───── Data segment ─────

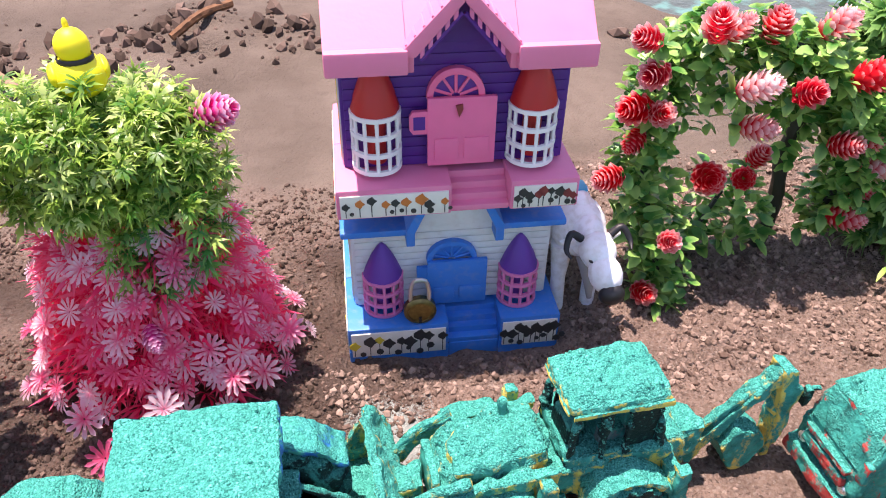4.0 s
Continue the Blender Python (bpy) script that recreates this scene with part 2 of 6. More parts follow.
def tube(bm, path, radius, seg=8):
    """A round bar along points; radius is a number or one for each point."""
    path = [Vector(p) for p in path]
    rs = radius if isinstance(radius, (list, tuple)) else [radius] * len(path)
    rings = []
    side = None
    for i, p in enumerate(path):
        d = (path[min(i + 1, len(path) - 1)] - path[max(i - 1, 0)]).normalized()
        if side is None:
            side = d.orthogonal().normalized()
        side = (side - d * side.dot(d)).normalized()
        up = d.cross(side)
        rings.append([bm.verts.new(p + float(rs[i]) * (math.cos(2 * math.pi * k / seg) * side + math.sin(2 * math.pi * k / seg) * up)) for k in range(seg)])
    for p, q in zip(rings, rings[1:]):
        for i in range(seg):
            j = (i + 1) % seg
            bm.faces.new((p[i], p[j], q[j], q[i]))
    bm.faces.new(rings[0][::-1])
    bm.faces.new(rings[-1])
    return bm


def curve_pts(pts, n=10):
    """A smooth line through points."""
    pts = [Vector(p) for p in pts]
    q = [pts[0] * 2 - pts[1]] + pts + [pts[-1] * 2 - pts[-2]]
    out = []
    for a, b, c, d in zip(q, q[1:], q[2:], q[3:]):
        for i in range(n):
            t = i / n
            out.append(0.5 * (2 * b + (c - a) * t + (2 * a - 5 * b + 4 * c - d) * t * t + (3 * b - a - 3 * c + d) * t ** 3))
    return out + [pts[-1]]


def roughen(bm, amp=0.0004, cell=0.005, scale=260.0, seed=0.0, lumps=0.0, soft=0.0):
    """Cuts long edges and pushes the surface about, as a crust of sand does."""
    bmesh.ops.triangulate(bm, faces=bm.faces[:])
    for _ in range(5):
        long = [e for e in bm.edges if e.calc_length() > cell]
        if not long or len(bm.faces) > 9000:
            break
        bmesh.ops.subdivide_edges(bm, edges=long, cuts=1, use_grid_fill=False)
        bmesh.ops.triangulate(bm, faces=[f for f in bm.faces if len(f.verts) > 3])
    if soft:
        bmesh.ops.smooth_vert(bm, verts=bm.verts[:], factor=soft, use_axis_x=True, use_axis_y=True, use_axis_z=True)
    bm.normal_update()
    off = Vector((seed * 1.37, seed * 0.71, seed * 2.13))
    moves = []
    for v in bm.verts:
        d = noise.noise(v.co * scale + off) * amp + noise.noise(v.co * scale * 0.45 + off) * amp * 1.2
        if lumps:
            d += max(0.0, noise.noise(v.co * scale * 0.33 + off)) * lumps * max(0.0, v.normal.z)
        moves.append(v.normal * d)
    for v, d in zip(bm.verts, moves):
        v.co += d
    return bm


class Soup:
    """Many small copies of templates, joined into one mesh with a UV map."""

    def __init__(self):
        self.v, self.f, self.uv, self.n = [], [], [], 0

    def add(self, tpl, m):
        v, f, uv = tpl
        a = np.array(m)
        self.v.append(v @ a[:3, :3].T + a[:3, 3])
        self.f.append([tuple(i + self.n for i in face) for face in f])
        self.uv.append(uv)
        self.n += len(v)

    def mesh(self, name, mat, smooth=True):
        me = bpy.data.meshes.new(name)
        faces = [f for fs in self.f for f in fs]
        me.from_pydata(np.concatenate(self.v).tolist(), [], faces)
        uv = np.concatenate(self.uv)
        layer = me.uv_layers.new(name="UVMap")
        idx = np.empty(len(me.loops), dtype=np.int32)
        me.loops.foreach_get("vertex_index", idx)
        layer.data.foreach_set("uv", uv[idx].astype(np.float32).ravel())
        return finish(me, mat, smooth, 60)

    def part(self, name, mat, parent=None, label="", kind="", smooth=True):
        ob = new(name, self.mesh(name, mat, smooth))
        ob.parent = parent
        return tagged(ob, label, kind=kind)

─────

*What is expected*: Give the data again exactly as written, with all pictures left out.

*Answer to the task*:
4.0 s
Continue the Blender Python (bpy) script that recreates this scene with part 2 of 6. More parts follow.
def tube(bm, path, radius, seg=8):
    """A round bar along points; radius is a number or one for each point."""
    path = [Vector(p) for p in path]
    rs = radius if isinstance(radius, (list, tuple)) else [radius] * len(path)
    rings = []
    side = None
    for i, p in enumerate(path):
        d = (path[min(i + 1, len(path) - 1)] - path[max(i - 1, 0)]).normalized()
        if side is None:
            side = d.orthogonal().normalized()
        side = (side - d * side.dot(d)).normalized()
        up = d.cross(side)
        rings.append([bm.verts.new(p + float(rs[i]) * (math.cos(2 * math.pi * k / seg) * side + math.sin(2 * math.pi * k / seg) * up)) for k in range(seg)])
    for p, q in zip(rings, rings[1:]):
        for i in range(seg):
            j = (i + 1) % seg
            bm.faces.new((p[i], p[j], q[j], q[i]))
    bm.faces.new(rings[0][::-1])
    bm.faces.new(rings[-1])
    return bm


def curve_pts(pts, n=10):
    """A smooth line through points."""
    pts = [Vector(p) for p in pts]
    q = [pts[0] * 2 - pts[1]] + pts + [pts[-1] * 2 - pts[-2]]
    out = []
    for a, b, c, d in zip(q, q[1:], q[2:], q[3:]):
        for i in range(n):
            t = i / n
            out.append(0.5 * (2 * b + (c - a) * t + (2 * a - 5 * b + 4 * c - d) * t * t + (3 * b - a - 3 * c + d) * t ** 3))
    return out + [pts[-1]]


def roughen(bm, amp=0.0004, cell=0.005, scale=260.0, seed=0.0, lumps=0.0, soft=0.0):
    """Cuts long edges and pushes the surface about, as a crust of sand does."""
    bmesh.ops.triangulate(bm, faces=bm.faces[:])
    for _ in range(5):
        long = [e for e in bm.edges if e.calc_length() > cell]
        if not long or len(bm.faces) > 9000:
            break
        bmesh.ops.subdivide_edges(bm, edges=long, cuts=1, use_grid_fill=False)
        bmesh.ops.triangulate(bm, faces=[f for f in bm.faces if len(f.verts) > 3])
    if soft:
        bmesh.ops.smooth_vert(bm, verts=bm.verts[:], factor=soft, use_axis_x=True, use_axis_y=True, use_axis_z=True)
    bm.normal_update()
    off = Vector((seed * 1.37, seed * 0.71, seed * 2.13))
    moves = []
    for v in bm.verts:
        d = noise.noise(v.co * scale + off) * amp + noise.noise(v.co * scale * 0.45 + off) * amp * 1.2
        if lumps:
            d += max(0.0, noise.noise(v.co * scale * 0.33 + off)) * lumps * max(0.0, v.normal.z)
        moves.append(v.normal * d)
    for v, d in zip(bm.verts, moves):
        v.co += d
    return bm


class Soup:
    """Many small copies of templates, joined into one mesh with a UV map."""

    def __init__(self):
        self.v, self.f, self.uv, self.n = [], [], [], 0

    def add(self, tpl, m):
        v, f, uv = tpl
        a = np.array(m)
        self.v.append(v @ a[:3, :3].T + a[:3, 3])
        self.f.append([tuple(i + self.n for i in face) for face in f])
        self.uv.append(uv)
        self.n += len(v)

    def mesh(self, name, mat, smooth=True):
        me = bpy.data.meshes.new(name)
        faces = [f for fs in self.f for f in fs]
        me.from_pydata(np.concatenate(self.v).tolist(), [], faces)
        uv = np.concatenate(self.uv)
        layer = me.uv_layers.new(name="UVMap")
        idx = np.empty(len(me.loops), dtype=np.int32)
        me.loops.foreach_get("vertex_index", idx)
        layer.data.foreach_set("uv", uv[idx].astype(np.float32).ravel())
        return finish(me, mat, smooth, 60)

    def part(self, name, mat, parent=None, label="", kind="", smooth=True):
        ob = new(name, self.mesh(name, mat, smooth))
        ob.parent = parent
        return tagged(ob, label, kind=kind)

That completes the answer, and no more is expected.